▶ **Collection entries**:
* * * * *

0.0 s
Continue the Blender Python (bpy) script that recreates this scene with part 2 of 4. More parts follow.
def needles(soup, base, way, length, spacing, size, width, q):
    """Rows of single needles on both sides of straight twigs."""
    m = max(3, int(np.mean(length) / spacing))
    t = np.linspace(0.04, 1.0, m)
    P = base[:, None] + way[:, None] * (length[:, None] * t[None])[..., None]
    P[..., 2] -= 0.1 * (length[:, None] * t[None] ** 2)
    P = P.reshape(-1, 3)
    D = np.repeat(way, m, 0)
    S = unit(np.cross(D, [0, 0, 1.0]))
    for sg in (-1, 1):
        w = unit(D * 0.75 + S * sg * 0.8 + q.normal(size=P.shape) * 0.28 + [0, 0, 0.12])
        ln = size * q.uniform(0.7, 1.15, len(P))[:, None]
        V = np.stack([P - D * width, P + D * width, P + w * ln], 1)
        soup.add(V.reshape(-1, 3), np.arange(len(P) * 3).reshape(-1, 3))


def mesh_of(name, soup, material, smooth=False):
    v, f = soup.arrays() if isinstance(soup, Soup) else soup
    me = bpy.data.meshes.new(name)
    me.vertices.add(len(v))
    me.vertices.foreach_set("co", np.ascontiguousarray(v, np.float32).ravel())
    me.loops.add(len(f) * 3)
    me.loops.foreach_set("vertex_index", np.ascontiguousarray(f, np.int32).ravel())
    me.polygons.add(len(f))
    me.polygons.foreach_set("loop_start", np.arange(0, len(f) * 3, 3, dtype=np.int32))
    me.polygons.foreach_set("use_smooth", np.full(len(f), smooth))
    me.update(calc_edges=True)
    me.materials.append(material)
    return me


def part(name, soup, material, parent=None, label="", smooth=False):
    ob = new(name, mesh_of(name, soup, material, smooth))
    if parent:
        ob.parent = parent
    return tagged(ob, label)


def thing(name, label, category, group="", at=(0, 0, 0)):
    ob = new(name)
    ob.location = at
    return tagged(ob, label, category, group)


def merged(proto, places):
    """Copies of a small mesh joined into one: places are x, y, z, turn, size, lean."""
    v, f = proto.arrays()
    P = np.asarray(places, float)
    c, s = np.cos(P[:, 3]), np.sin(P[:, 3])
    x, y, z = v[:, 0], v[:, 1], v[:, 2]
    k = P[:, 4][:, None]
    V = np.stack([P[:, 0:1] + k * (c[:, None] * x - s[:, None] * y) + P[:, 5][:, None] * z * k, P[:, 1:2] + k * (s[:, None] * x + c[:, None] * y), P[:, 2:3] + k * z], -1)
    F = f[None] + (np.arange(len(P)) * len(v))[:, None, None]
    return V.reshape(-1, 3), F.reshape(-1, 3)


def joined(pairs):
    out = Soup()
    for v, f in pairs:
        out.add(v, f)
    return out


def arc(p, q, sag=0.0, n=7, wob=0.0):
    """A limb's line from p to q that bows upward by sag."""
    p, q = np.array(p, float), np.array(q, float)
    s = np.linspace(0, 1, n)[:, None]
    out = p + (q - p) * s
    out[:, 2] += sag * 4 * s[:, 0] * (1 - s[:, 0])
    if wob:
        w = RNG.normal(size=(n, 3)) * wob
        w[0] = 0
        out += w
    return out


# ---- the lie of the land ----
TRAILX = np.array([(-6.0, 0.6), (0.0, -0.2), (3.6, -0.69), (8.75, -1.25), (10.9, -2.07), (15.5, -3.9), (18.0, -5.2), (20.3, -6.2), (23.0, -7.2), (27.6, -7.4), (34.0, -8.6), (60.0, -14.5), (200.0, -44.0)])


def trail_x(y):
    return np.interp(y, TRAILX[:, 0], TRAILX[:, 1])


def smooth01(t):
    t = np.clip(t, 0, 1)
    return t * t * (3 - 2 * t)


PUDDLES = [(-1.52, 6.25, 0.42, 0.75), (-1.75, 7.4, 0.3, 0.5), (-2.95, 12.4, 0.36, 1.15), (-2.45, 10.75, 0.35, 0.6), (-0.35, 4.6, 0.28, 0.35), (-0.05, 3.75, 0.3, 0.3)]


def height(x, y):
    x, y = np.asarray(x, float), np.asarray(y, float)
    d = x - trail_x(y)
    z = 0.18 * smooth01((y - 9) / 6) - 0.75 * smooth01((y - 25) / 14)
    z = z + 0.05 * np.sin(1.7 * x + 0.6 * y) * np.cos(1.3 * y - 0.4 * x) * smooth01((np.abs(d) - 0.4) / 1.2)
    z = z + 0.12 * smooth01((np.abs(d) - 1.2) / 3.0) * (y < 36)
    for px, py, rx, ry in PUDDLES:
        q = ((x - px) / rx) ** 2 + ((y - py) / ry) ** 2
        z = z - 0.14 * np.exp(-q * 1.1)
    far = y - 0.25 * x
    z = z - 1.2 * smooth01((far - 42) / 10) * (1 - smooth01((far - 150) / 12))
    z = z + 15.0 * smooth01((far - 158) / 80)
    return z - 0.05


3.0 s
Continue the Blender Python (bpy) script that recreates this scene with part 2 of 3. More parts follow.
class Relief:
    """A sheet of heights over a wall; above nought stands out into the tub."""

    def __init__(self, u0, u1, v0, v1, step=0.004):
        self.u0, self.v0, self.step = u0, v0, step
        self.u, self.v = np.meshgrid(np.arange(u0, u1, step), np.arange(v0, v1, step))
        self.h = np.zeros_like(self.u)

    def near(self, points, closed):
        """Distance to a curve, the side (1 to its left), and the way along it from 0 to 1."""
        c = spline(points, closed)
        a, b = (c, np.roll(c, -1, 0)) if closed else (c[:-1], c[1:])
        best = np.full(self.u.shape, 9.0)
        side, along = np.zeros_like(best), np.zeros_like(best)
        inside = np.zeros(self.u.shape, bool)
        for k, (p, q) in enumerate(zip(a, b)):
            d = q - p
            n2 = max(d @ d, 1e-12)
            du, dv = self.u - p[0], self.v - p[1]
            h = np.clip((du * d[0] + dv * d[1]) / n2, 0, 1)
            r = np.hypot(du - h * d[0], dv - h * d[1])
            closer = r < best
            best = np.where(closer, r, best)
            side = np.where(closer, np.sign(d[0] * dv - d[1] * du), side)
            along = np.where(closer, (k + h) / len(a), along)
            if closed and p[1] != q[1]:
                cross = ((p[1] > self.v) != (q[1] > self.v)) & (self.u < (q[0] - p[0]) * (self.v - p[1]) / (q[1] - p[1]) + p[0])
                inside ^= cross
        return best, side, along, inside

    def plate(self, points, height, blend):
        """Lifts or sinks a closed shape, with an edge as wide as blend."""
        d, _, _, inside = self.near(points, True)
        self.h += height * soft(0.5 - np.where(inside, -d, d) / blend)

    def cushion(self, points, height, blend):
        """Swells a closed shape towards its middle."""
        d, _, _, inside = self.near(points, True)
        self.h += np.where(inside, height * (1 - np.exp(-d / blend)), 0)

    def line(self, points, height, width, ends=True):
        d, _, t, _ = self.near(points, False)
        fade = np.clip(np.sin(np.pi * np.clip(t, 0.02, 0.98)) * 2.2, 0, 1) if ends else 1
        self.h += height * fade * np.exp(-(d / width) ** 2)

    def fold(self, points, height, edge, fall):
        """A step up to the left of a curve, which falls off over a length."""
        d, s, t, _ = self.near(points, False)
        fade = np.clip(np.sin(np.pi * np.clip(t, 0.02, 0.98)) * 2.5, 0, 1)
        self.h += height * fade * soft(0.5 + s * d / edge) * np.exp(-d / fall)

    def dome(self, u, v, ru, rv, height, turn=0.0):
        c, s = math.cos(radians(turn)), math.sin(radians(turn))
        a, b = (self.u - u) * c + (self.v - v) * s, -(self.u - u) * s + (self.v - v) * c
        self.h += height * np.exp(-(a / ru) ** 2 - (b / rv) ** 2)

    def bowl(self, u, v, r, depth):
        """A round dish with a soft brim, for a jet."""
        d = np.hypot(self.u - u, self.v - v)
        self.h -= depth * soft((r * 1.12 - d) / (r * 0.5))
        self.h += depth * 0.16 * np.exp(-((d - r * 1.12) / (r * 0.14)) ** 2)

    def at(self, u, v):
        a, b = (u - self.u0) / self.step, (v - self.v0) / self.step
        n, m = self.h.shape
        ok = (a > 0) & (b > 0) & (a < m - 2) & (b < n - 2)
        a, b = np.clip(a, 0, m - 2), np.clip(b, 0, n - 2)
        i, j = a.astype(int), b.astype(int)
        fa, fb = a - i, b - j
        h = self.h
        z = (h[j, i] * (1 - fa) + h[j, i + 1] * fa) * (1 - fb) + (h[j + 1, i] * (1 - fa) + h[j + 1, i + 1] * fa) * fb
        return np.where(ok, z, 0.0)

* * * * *

▶ **GIVEN TASK**: Return the lines above precisely as they appear, beginning at the first line and ending at the line with "return tagged(ob, label, category, group)", and nothing after it.

▶ **EXERCISE OUTPUT**:
0.0 s
Continue the Blender Python (bpy) script that recreates this scene with part 2 of 4. More parts follow.
def needles(soup, base, way, length, spacing, size, width, q):
    """Rows of single needles on both sides of straight twigs."""
    m = max(3, int(np.mean(length) / spacing))
    t = np.linspace(0.04, 1.0, m)
    P = base[:, None] + way[:, None] * (length[:, None] * t[None])[..., None]
    P[..., 2] -= 0.1 * (length[:, None] * t[None] ** 2)
    P = P.reshape(-1, 3)
    D = np.repeat(way, m, 0)
    S = unit(np.cross(D, [0, 0, 1.0]))
    for sg in (-1, 1):
        w = unit(D * 0.75 + S * sg * 0.8 + q.normal(size=P.shape) * 0.28 + [0, 0, 0.12])
        ln = size * q.uniform(0.7, 1.15, len(P))[:, None]
        V = np.stack([P - D * width, P + D * width, P + w * ln], 1)
        soup.add(V.reshape(-1, 3), np.arange(len(P) * 3).reshape(-1, 3))


def mesh_of(name, soup, material, smooth=False):
    v, f = soup.arrays() if isinstance(soup, Soup) else soup
    me = bpy.data.meshes.new(name)
    me.vertices.add(len(v))
    me.vertices.foreach_set("co", np.ascontiguousarray(v, np.float32).ravel())
    me.loops.add(len(f) * 3)
    me.loops.foreach_set("vertex_index", np.ascontiguousarray(f, np.int32).ravel())
    me.polygons.add(len(f))
    me.polygons.foreach_set("loop_start", np.arange(0, len(f) * 3, 3, dtype=np.int32))
    me.polygons.foreach_set("use_smooth", np.full(len(f), smooth))
    me.update(calc_edges=True)
    me.materials.append(material)
    return me


def part(name, soup, material, parent=None, label="", smooth=False):
    ob = new(name, mesh_of(name, soup, material, smooth))
    if parent:
        ob.parent = parent
    return tagged(ob, label)


def thing(name, label, category, group="", at=(0, 0, 0)):
    ob = new(name)
    ob.location = at
    return tagged(ob, label, category, group)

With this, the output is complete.